Question

For the function : f(x) = -(x-2)^2+9 name all transformations, intercepts and the vertex

Answer 1

Given:

The given function is:

$f(x)=-(x-2)^2+9$

To find:

The transformations, intercepts and the vertex.

Solution:

The vertex form of a parabola is:

$y=a(x-h)^2+k$         ...(i)

Where, a is a constant and (h,k) is vertex.

If a<0, then the graph of parent quadratic function $y=x^2$ reflect across the x-axis.

If h<0, then the graph of parent function shifts h units left and if h>0, then the graph of parent function shifts h units right.

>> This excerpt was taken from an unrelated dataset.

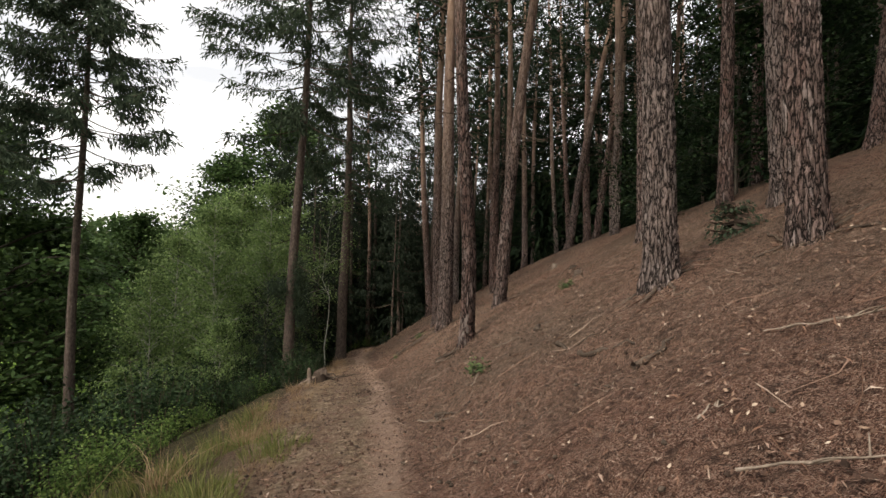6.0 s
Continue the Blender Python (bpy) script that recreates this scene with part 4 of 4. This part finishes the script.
def broken_stump():
    """A rotten torn-out stump at the edge of the path: a jagged shell, a tall splinter and bared roots."""
    rng = np.random.default_rng(17)
    ob = stump(0.22, 22.6, 0.38, 0.31, DARK_WOOD, "rotten torn grey stump with splintered wood beside the path", 0.16, 9, 0.22)
    ob.name = "broken_stump"
    for k, (x, y, h, w, lean) in enumerate(((-0.27, -0.08, 0.46, 0.06, -0.03), (-0.20, -0.12, 0.24, 0.05, 0.06), (0.18, 0.02, 0.28, 0.06, 0.04))):
        zs = np.linspace(-0.1, 1, 9)
        line = np.column_stack([x + lean * zs, y + 0.02 * np.sin(zs * 5 + k), zs * h])
        b = Bag()
        tube(b, line, w * np.array([1.2, 1.1, 1.0, 0.95, 0.9, 0.95, 0.9, 0.85, 0.6]), 7)
        v = b.v[0]
        v[:, 1] = y + (v[:, 1] - y) * 0.45
        part("splinter", b.mesh("splinter", DEAD_WOOD, True), ob, "pale upright splinter of wood")
    for k in range(12):
        b = Bag()
        ang = rng.uniform(2.4, 4.4) if k < 8 else rng.uniform(-0.9, 0.6)
        ln = rng.uniform(0.35, 0.75)
        a0 = np.array([0.10 * np.cos(ang), 0.10 * np.sin(ang), rng.uniform(0.06, 0.26)])
        x1, y1 = ln * np.cos(ang), ln * np.sin(ang)
        z1 = float(land(0.22 + x1, 22.6 + y1)) - ob.location.z - 0.02
        tube(b, bow(a0, [x1, y1, z1], -0.10 * rng.random(), 6) + rng.normal(size=(6, 3)) * 0.012, np.linspace(0.034, 0.008, 6), 6)
        part("root", b.mesh("stump_root", DEAD_WOOD if k % 2 else DARK_WOOD, True), ob)


broken_stump()


# ---- litter on the slope ----
def litter(name, n, seed, y0, y1, o0, o1, lengths, widths, material, label, category, near=0.0, tilt=0.12, fat=0.5):
    rng = np.random.default_rng(seed)
    y = y0 + (y1 - y0) * rng.random(n)
    o = o0 + (o1 - o0) * rng.random(n) ** (1.0 + near)
    x = path_x(y) + o
    keep = lumps(x / 0.5, y / 0.5, seed) + 0.6 * lumps(x / 0.13, y / 0.13, seed + 1) > -0.55 + 1.1 * rng.random(n) - 0.55
    keep &= rng.random(n) < 0.7 - 0.55 * ramp(y, 5, 12) + (0.3 + 0.55 * ramp(y, 5, 12)) * ramp(np.abs(x - path_x(y) + 0.05), 0.15, 0.55)
    x, y = x[keep], y[keep]
    n = len(x)
    z = land(x, y)
    e = 0.04
    gx, gy = (land(x + e, y) - z) / e, (land(x, y + e) - z) / e
    nrm = unit(np.column_stack([-gx, -gy, np.ones(n)]))
    a = rng.random(n) * 6.28
    way = np.column_stack([np.cos(a), np.sin(a), np.zeros(n)])
    way = unit(way - nrm * (way * nrm).sum(1, keepdims=True) + nrm * rng.normal(size=(n, 1)) * tilt)
    side = unit(np.cross(way, nrm) + nrm * rng.normal(size=(n, 1)) * 0.35)
    ln, w = rng.uniform(*lengths, n)[:, None], rng.uniform(*widths, n)[:, None]
    at = np.column_stack([x, y, z + 0.022 + 0.012 * rng.random(n)]) - way * ln / 2
    mid = at + way * ln * fat + nrm * (0.12 * ln * rng.normal(size=(n, 1)))
    v = np.stack([at - side * w * 0.25, mid - side * w / 2, at + way * ln, mid + side * w / 2], 1)
    tagged(new(name, Bag().add(v, np.arange(4 * n).reshape(n, 4)).mesh(name, material)), label, category, kind="stuff")


litter("fallen_needles", 105000, 501, 1.2, 13.0, -0.9, 6.0, (0.025, 0.065), (0.0026, 0.0055), NEEDLE_LITTER, "brown fallen pine needles and twigs covering the slope", "needles", 0.25)
litter("fallen_needles", 105000, 502, 12.0, 27.5, -0.9, 6.0, (0.025, 0.065), (0.0026, 0.0055), STRAW_LITTER, "brown fallen pine needles and twigs covering the slope", "needles", 0.25)
litter("fallen_needles", 14000, 504, 26.5, 40.0, -1.2, 9.0, (0.08, 0.2), (0.010, 0.022), STRAW_LITTER, "brown fallen pine needles and twigs covering the slope", "needles", 0.2)
litter("debris", 11000, 505, 1.2, 27.0, -1.2, 6.5, (0.03, 0.11), (0.008, 0.02), NEEDLE_LITTER, "dark bits of bark and twig lying in the needles", "debris", 0.2, 0.4)
litter("bark_chips", 8000, 503, 1.2, 30.0, -0.8, 7.5, (0.02, 0.05), (0.012, 0.028), CHIPS, "pale bark flakes and dead leaves on the slope", "bark flakes", 0.15, 0.3)


def crumbs():
    """Small lumps of soil, bark and cone scales that give the slope its grain."""
    rng = np.random.default_rng(79)
    n = 15000
    y = 1.4 + 26 * rng.random(n)
    o = -1.5 + 7.5 * rng.random(n) ** 1.15
    keep = lumps((path_x(y) + o) / 0.7, y / 0.7, 31) + 0.5 * lumps(o / 0.2, y / 0.2, 32) > -0.7 + 1.0 * rng.random(n)
    y, o = y[keep], o[keep]
    x, n = path_x(y) + o, int(keep.sum())
    size = rng.uniform(0.005, 0.013, n) * (0.7 + 0.6 * rng.random(n))
    a = rng.random(n) * 6.28
    box = np.array([[-1, -1, -0.6], [1, -1, -0.6], [1, 1, -0.6], [-1, 1, -0.6], [-0.6, -0.5, 0.7], [0.5, -0.6, 0.8], [0.6, 0.5, 0.6], [-0.5, 0.6, 0.8]])
    v = box[None] * size[:, None, None] * rng.uniform(0.6, 1.4, (n, 1, 3)) * (1 + 0.25 * rng.normal(size=(n, 8, 3)))
    c, s = np.cos(a)[:, None], np.sin(a)[:, None]
    v = np.stack([v[:, :, 0] * c - v[:, :, 1] * s, v[:, :, 0] * s + v[:, :, 1] * c, v[:, :, 2]], -1)
    v = v + np.column_stack([x, y, land(x, y) + 0.02])[:, None]
    f = np.array([[4, 5, 6, 7], [0, 1, 5, 4], [1, 2, 6, 5], [2, 3, 7, 6], [3, 0, 4, 7]])
    tagged(new("crumbs", Bag().add(v, f[None] + (np.arange(n) * 8)[:, None, None]).mesh("crumbs", CRUMBS)), "dark and pale crumbs of soil and bark strewn over the slope", "debris", kind="stuff")


crumbs()


def twigs():
    rng = np.random.default_rng(77)
    bag = Bag()
    for _ in range(1700):
        y, o = rng.uniform(1.5, 27), -0.7 + 7.0 * rng.random() ** 1.2
        x = float(path_x(y)) + o
        a, ln = rng.random() * 6.28, rng.uniform(0.12, 0.5)
        s = np.linspace(-0.5, 0.5, 4)
        px, py = x + np.cos(a) * ln * s, y + np.sin(a) * ln * s + rng.normal(size=4) * 0.02 * ln * 4
        tube(bag, np.column_stack([px, py, land(px, py) + 0.022 + 0.015 * rng.random(4)]), np.linspace(0.0045, 0.0022, 4) * rng.uniform(0.5, 1.3), 3)
    tagged(new("twigs", bag.mesh("twigs", NEEDLE_LITTER)), "thin dead twigs strewn over the needles", "twigs", kind="stuff")


twigs()


def cones():
    rng = np.random.default_rng(78)
    bag = Bag()
    for _ in range(330):
        y, o = rng.uniform(3, 26), rng.normal() * 0.9 + 0.3
        x = float(path_x(y)) + o
        z = float(land(x, y)) + 0.03
        a = rng.random() * 6.28
        s = np.linspace(-1, 1, 5)[:, None]
        tube(bag, np.array([x, y, z]) + np.array([np.cos(a), np.sin(a), 0.1]) * 0.026 * s, np.array([0.004, 0.014, 0.016, 0.011, 0.003]), 6)
    tagged(new("pine_cones", bag.mesh("pine_cones", DARK_WOOD, True)), "small dark pine cones scattered along the path", "pine cones", kind="stuff")


cones()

If k<0, then the graph of parent function shifts k units down and if k>0, then the graph of parent function shifts k units up.

We have,

$f(x)=-(x-2)^2+9$          ...(ii)

On comparing (i) and (ii), we get

$a=-1,h=2,k=9$

So, the graph of the parent function reflected across the x-axis, and shifts 2 units right and 9 units up.

Putting x=0 in (ii), we get

$f(0)=-(0-2)^2+9$

$f(0)=-4+9$

$f(0)=5$

The y-intercept is 5.

Putting f(x)=0 in (ii), we get

$0=-(x-2)^2+9$

$(x-2)^2=9$

Taking square root on both sides, we get

$(x-2)=\pm \sqrt{9}$

$x=\pm 3+2$

$x=3+2\text{ and }x=-3+2$

$x=5\text{ and }x=-1$

Therefore, the x-intercepts are -1 and 5.

The values of h and k are 2 and 9 respectively and (h,k) is the vertex of the parabola.

Therefore, the vertex of the parabola is (2,9).